Is Your Barbecue Sauce Too Spicy? Try These Fixes

Barbecue sauce can be mild or spicy and the heat in a hot barbecue sauce can come from black pepper or chili peppers. Regardless of where the heat comes from, it is possible to add …

Barbecue Sauce Too Spicy

Barbecue sauce can be mild or spicy and the heat in a hot barbecue sauce can come from black pepper or chili peppers. Regardless of where the heat comes from, it is possible to add too much spice and wind up with something excessively hot. If your barbecue sauce is too spicy, there are steps you can take to lessen the heat and make it enjoyable again. Consider these tips:

Dilute with other ingredients

The simplest way to make a barbecue sauce less spicy is to add every ingredient to it except for the source of the heat. The idea is to lower the concentration of the spicy component and bring it back into balance with all of the sauce’s other flavors. The result is that you will have more barbecue sauce than you planned, but this shouldn’t be a problem since your homemade sauce should have a relatively long shelf life when stored properly. Keep it in the fridge and it can last for weeks depending on the recipe.

An alternative to multiplying the ingredients is to dispose of some of the recipe then add enough ingredients to make it back up to a full batch.
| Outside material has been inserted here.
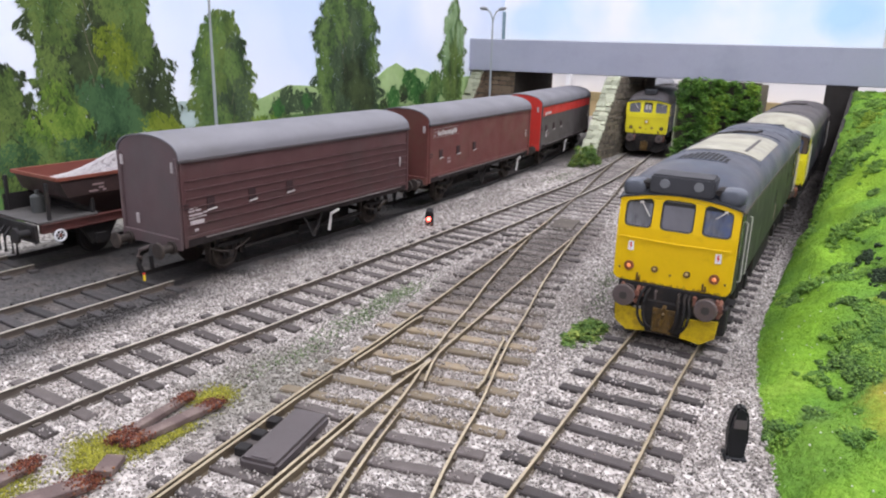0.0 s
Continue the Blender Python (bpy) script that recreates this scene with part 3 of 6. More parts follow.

How much of it you dump depends on the sauce’s heat level.

Increase the sweetness

This works for tomato- and mustard-based barbecue sauces. Sugar is essential in the most popular barbecue sauce recipes so adding some more won’t alter the finished taste too dramatically. Sugar can help to dilute the source of the heat and it will also provide a distraction from the spice level.

Also, overuse of black pepper or chili peppers can make barbecue sauce bitter; sugar helps to combat bitterness. Many recipes use honey as a barbecue sauce sweetener and that can help to lessen the heat as well. Use it in moderation to avoid making your sauce too thin. Note also that honey does burn easily, which may make your barbecue sauce more difficult to use over an open flame.

Make it tart

Add a sour flavor note to help neutralize the heat. Acidity is a well-known tool for mitigating excessive heat from the piperine in black pepper and the capsaicin in chilies. The alkaline chemistry of chili peppers is neutralized by the acidity in sour ingredients like lime juice, tamarind, and similar items.

Canned tomatoes also work well if your barbecue sauce is tomato-based. If your sauce is vinegar-based one like a North Carolina-style barbecue sauce, you can simply add more vinegar to it.

Add fat

The addition of fat can help to wash away the capsaicin and neutralize an overly hot barbecue sauce. A small quantity of butter may help since dairy products are typically among the best options for combating the heat from capsaicin. Fat in the form of canola oil may work as well if the sauce is only a little too hot since adding too much may make the sauce unpleasantly oily.

One option that you may want to try is to add mayonnaise to your barbecue sauce since mayonnaise consists mostly of fat. The combination works for fry sauce and Japanese yum yum sauce and it is just as effective as a barbecue sauce. Keep in mind that the use of mayonnaise for barbecue is not unheard of since it is the main ingredient used in Alabama’s white barbecue sauce.